Job - Reproduce the listing word for word, leaving every picture behind.

□ □ □ □

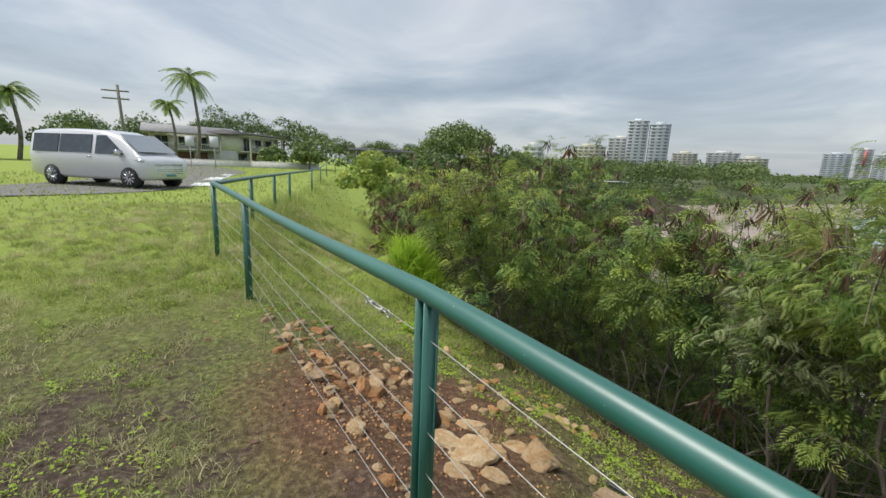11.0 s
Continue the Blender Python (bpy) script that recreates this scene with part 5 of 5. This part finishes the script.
def ribbon(name, pts, width, mat, label, category, rise=0.012):
    line = smooth_line([(x, y, 0) for x, y in pts], 60)
    b = Build()
    vs = []
    for i, p in enumerate(line):
        d = (line[min(i + 1, 59)] - line[max(i - 1, 0)]).normalized()
        n = Vector((-d.y, d.x, 0))
        for k in (-0.5, -0.25, 0, 0.25, 0.5):
            q = p + n * width * k
            vs.append((q.x, q.y, hz_at(q.x, q.y) + rise))
    b.add(vs, [(i * 5 + k, i * 5 + 5 + k, i * 5 + 6 + k, i * 5 + 1 + k) for i in range(59) for k in range(4)])
    return tagged(part(name, b, mat, smooth=True), label, category, kind="structure")


ribbon("road", [(-13, -26), (-20, -14), (-25.5, -7.5), (-35, -6.6), (-50, -7.5), (-75, -22)], 5.0, M["asphalt"], "grey asphalt road beside the lawn", "road", 0.03)
ribbon("footpath", [(-27.5, -4.2), (-33, -4.4), (-40, -4.2)], 0.8, M["tower_wall"], "narrow concrete strip in the grass", "path", 0.03)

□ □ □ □

Right answer -
11.0 s
Continue the Blender Python (bpy) script that recreates this scene with part 5 of 5. This part finishes the script.
def ribbon(name, pts, width, mat, label, category, rise=0.012):
    line = smooth_line([(x, y, 0) for x, y in pts], 60)
    b = Build()
    vs = []
    for i, p in enumerate(line):
        d = (line[min(i + 1, 59)] - line[max(i - 1, 0)]).normalized()
        n = Vector((-d.y, d.x, 0))
        for k in (-0.5, -0.25, 0, 0.25, 0.5):
            q = p + n * width * k
            vs.append((q.x, q.y, hz_at(q.x, q.y) + rise))
    b.add(vs, [(i * 5 + k, i * 5 + 5 + k, i * 5 + 6 + k, i * 5 + 1 + k) for i in range(59) for k in range(4)])
    return tagged(part(name, b, mat, smooth=True), label, category, kind="structure")


ribbon("road", [(-13, -26), (-20, -14), (-25.5, -7.5), (-35, -6.6), (-50, -7.5), (-75, -22)], 5.0, M["asphalt"], "grey asphalt road beside the lawn", "road", 0.03)
ribbon("footpath", [(-27.5, -4.2), (-33, -4.4), (-40, -4.2)], 0.8, M["tower_wall"], "narrow concrete strip in the grass", "path", 0.03)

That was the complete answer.